Rows from a dataset of clips and code
>> START
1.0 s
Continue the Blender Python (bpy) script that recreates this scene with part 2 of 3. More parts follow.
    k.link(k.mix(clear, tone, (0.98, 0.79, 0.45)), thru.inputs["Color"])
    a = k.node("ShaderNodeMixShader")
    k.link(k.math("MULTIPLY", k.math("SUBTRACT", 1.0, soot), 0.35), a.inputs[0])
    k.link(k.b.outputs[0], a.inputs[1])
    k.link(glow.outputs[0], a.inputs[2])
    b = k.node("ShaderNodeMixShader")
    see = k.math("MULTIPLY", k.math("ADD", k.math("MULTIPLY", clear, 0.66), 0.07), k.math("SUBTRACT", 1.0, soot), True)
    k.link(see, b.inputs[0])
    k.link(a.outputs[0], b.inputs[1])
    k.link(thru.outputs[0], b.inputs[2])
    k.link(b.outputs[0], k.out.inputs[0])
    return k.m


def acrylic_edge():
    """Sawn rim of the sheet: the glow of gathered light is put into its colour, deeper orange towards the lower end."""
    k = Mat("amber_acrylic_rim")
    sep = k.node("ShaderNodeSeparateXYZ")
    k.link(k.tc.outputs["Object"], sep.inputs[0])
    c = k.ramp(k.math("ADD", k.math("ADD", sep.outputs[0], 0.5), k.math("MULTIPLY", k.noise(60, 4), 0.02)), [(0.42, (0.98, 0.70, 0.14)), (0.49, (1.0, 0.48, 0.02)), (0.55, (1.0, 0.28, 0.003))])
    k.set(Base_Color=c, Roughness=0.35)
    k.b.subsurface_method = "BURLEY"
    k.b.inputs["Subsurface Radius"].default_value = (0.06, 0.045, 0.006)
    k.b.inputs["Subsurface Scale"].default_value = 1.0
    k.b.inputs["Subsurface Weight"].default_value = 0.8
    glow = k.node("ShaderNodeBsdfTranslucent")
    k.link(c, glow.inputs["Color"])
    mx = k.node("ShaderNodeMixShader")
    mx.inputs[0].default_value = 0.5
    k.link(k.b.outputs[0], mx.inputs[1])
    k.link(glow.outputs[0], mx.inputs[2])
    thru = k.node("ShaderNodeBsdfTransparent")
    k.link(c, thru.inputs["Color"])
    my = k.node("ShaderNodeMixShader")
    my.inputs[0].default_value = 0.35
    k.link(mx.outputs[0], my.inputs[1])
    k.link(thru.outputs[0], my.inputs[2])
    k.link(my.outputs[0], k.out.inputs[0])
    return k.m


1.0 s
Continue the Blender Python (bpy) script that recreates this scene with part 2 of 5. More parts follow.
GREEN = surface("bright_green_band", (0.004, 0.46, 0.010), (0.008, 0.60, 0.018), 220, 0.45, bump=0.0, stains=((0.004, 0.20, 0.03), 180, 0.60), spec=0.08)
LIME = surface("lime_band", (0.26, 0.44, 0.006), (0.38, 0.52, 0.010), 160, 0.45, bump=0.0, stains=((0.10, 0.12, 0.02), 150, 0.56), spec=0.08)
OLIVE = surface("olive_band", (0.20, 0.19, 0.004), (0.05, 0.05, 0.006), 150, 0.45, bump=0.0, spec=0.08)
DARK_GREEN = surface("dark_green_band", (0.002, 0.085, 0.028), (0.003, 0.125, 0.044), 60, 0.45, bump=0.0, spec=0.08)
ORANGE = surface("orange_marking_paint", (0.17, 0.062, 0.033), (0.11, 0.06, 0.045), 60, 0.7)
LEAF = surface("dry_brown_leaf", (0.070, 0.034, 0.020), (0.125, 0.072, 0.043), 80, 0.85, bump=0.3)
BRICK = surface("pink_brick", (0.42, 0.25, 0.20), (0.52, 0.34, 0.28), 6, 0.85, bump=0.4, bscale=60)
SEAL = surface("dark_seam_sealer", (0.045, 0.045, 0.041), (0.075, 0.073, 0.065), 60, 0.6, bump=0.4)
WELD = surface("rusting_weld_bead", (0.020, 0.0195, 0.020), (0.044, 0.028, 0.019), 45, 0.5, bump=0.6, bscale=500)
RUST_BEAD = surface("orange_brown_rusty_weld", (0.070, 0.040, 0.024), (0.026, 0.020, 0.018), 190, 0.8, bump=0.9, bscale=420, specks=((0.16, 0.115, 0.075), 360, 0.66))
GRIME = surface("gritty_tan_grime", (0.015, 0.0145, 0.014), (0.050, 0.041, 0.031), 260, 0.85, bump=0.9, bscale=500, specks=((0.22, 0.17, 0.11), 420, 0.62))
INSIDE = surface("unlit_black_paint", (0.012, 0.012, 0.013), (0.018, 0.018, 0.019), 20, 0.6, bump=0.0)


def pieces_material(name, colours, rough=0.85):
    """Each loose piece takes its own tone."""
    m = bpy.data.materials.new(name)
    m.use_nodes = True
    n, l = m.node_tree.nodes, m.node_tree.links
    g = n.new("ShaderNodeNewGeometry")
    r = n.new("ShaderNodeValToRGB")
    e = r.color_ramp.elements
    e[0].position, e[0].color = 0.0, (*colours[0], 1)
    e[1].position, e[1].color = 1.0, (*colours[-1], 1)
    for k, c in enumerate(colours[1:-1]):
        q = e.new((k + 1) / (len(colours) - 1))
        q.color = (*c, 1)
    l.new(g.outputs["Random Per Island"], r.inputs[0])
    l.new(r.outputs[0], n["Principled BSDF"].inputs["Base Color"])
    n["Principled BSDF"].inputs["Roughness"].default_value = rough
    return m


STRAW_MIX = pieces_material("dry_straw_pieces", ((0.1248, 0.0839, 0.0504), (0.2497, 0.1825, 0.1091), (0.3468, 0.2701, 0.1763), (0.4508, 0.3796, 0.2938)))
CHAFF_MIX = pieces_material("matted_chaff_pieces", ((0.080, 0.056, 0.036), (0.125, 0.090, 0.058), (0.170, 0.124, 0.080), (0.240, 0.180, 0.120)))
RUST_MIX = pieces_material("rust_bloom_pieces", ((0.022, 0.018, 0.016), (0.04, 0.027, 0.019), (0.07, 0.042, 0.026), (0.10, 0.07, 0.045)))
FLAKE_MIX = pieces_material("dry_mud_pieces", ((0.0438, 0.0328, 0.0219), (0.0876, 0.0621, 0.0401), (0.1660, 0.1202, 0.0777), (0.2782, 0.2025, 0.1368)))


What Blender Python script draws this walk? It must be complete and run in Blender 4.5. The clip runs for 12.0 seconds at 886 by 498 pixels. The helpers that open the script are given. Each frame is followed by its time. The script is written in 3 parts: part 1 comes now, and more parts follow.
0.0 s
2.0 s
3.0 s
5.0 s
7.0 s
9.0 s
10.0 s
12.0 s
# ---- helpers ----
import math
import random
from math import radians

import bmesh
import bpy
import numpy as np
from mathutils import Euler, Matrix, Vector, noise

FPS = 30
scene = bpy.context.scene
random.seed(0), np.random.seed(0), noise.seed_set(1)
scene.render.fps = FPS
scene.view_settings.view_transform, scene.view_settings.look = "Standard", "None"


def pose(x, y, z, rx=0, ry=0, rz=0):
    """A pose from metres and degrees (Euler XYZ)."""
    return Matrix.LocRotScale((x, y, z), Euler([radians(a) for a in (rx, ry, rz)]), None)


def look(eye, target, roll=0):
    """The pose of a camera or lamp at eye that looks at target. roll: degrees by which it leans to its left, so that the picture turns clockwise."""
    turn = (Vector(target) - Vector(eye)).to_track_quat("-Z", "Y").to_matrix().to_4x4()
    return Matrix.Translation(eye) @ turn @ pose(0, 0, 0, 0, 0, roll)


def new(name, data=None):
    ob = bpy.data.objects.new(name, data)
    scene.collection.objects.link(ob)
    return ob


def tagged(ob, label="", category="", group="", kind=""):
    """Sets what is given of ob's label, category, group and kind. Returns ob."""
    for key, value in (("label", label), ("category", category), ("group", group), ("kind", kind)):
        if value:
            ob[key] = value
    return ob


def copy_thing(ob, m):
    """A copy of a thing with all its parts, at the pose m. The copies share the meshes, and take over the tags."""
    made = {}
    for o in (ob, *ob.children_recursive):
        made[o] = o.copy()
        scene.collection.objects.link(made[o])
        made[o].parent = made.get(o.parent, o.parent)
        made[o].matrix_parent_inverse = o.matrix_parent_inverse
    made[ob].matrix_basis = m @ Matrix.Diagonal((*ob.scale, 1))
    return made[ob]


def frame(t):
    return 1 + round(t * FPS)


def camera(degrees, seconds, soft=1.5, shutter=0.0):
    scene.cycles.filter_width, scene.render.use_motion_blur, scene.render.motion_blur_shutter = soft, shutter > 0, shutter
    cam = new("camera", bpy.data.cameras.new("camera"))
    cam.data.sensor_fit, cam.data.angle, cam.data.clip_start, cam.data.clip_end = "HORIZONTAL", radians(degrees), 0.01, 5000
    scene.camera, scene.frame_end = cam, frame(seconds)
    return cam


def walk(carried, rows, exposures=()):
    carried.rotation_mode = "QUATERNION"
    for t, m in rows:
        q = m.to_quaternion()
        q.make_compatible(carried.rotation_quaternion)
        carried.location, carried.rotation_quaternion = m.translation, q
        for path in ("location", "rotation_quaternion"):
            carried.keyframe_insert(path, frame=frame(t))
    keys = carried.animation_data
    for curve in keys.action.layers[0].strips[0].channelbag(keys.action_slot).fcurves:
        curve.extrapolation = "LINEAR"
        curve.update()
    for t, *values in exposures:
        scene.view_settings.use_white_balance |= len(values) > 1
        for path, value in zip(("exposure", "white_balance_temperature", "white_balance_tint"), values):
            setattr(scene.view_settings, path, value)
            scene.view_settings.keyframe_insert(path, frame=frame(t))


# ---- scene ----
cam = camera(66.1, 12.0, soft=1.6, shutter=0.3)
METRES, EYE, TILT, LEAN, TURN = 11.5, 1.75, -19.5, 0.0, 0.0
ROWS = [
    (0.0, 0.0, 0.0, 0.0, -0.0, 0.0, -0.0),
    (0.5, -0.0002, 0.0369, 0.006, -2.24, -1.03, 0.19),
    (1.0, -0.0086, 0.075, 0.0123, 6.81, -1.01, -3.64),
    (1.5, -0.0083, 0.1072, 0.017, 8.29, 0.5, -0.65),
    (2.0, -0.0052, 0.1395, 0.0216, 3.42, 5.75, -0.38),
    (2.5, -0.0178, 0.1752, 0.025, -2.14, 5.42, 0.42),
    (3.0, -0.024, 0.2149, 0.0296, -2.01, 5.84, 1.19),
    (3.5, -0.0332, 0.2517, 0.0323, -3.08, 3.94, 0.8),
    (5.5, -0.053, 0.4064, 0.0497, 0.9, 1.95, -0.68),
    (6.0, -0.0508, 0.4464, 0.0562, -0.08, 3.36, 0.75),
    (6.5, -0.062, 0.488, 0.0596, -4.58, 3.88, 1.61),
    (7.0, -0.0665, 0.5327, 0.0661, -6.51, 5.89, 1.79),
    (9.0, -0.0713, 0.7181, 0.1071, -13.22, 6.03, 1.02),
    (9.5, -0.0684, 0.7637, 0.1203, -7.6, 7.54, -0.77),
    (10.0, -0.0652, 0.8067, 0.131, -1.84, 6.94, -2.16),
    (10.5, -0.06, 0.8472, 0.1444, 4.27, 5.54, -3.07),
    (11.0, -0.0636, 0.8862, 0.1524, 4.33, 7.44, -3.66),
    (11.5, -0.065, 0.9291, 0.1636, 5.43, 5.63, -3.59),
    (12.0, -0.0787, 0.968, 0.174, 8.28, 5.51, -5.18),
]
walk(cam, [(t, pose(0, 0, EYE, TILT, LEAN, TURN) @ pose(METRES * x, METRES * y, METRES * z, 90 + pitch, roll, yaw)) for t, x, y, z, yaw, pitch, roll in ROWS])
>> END
#### GOAL
In the listing above, find the line containing "carried.keyframe_insert(path, frame=frame(t))" and the line containing "scene.view_settings.keyframe_insert(path, frame=frame(t))", then repeat those two lines and everything between them exactly.

#### FULL RESPONSE
            carried.keyframe_insert(path, frame=frame(t))
    keys = carried.animation_data
    for curve in keys.action.layers[0].strips[0].channelbag(keys.action_slot).fcurves:
        curve.extrapolation = "LINEAR"
        curve.update()
    for t, *values in exposures:
        scene.view_settings.use_white_balance |= len(values) > 1
        for path, value in zip(("exposure", "white_balance_temperature", "white_balance_tint"), values):
            setattr(scene.view_settings, path, value)
            scene.view_settings.keyframe_insert(path, frame=frame(t))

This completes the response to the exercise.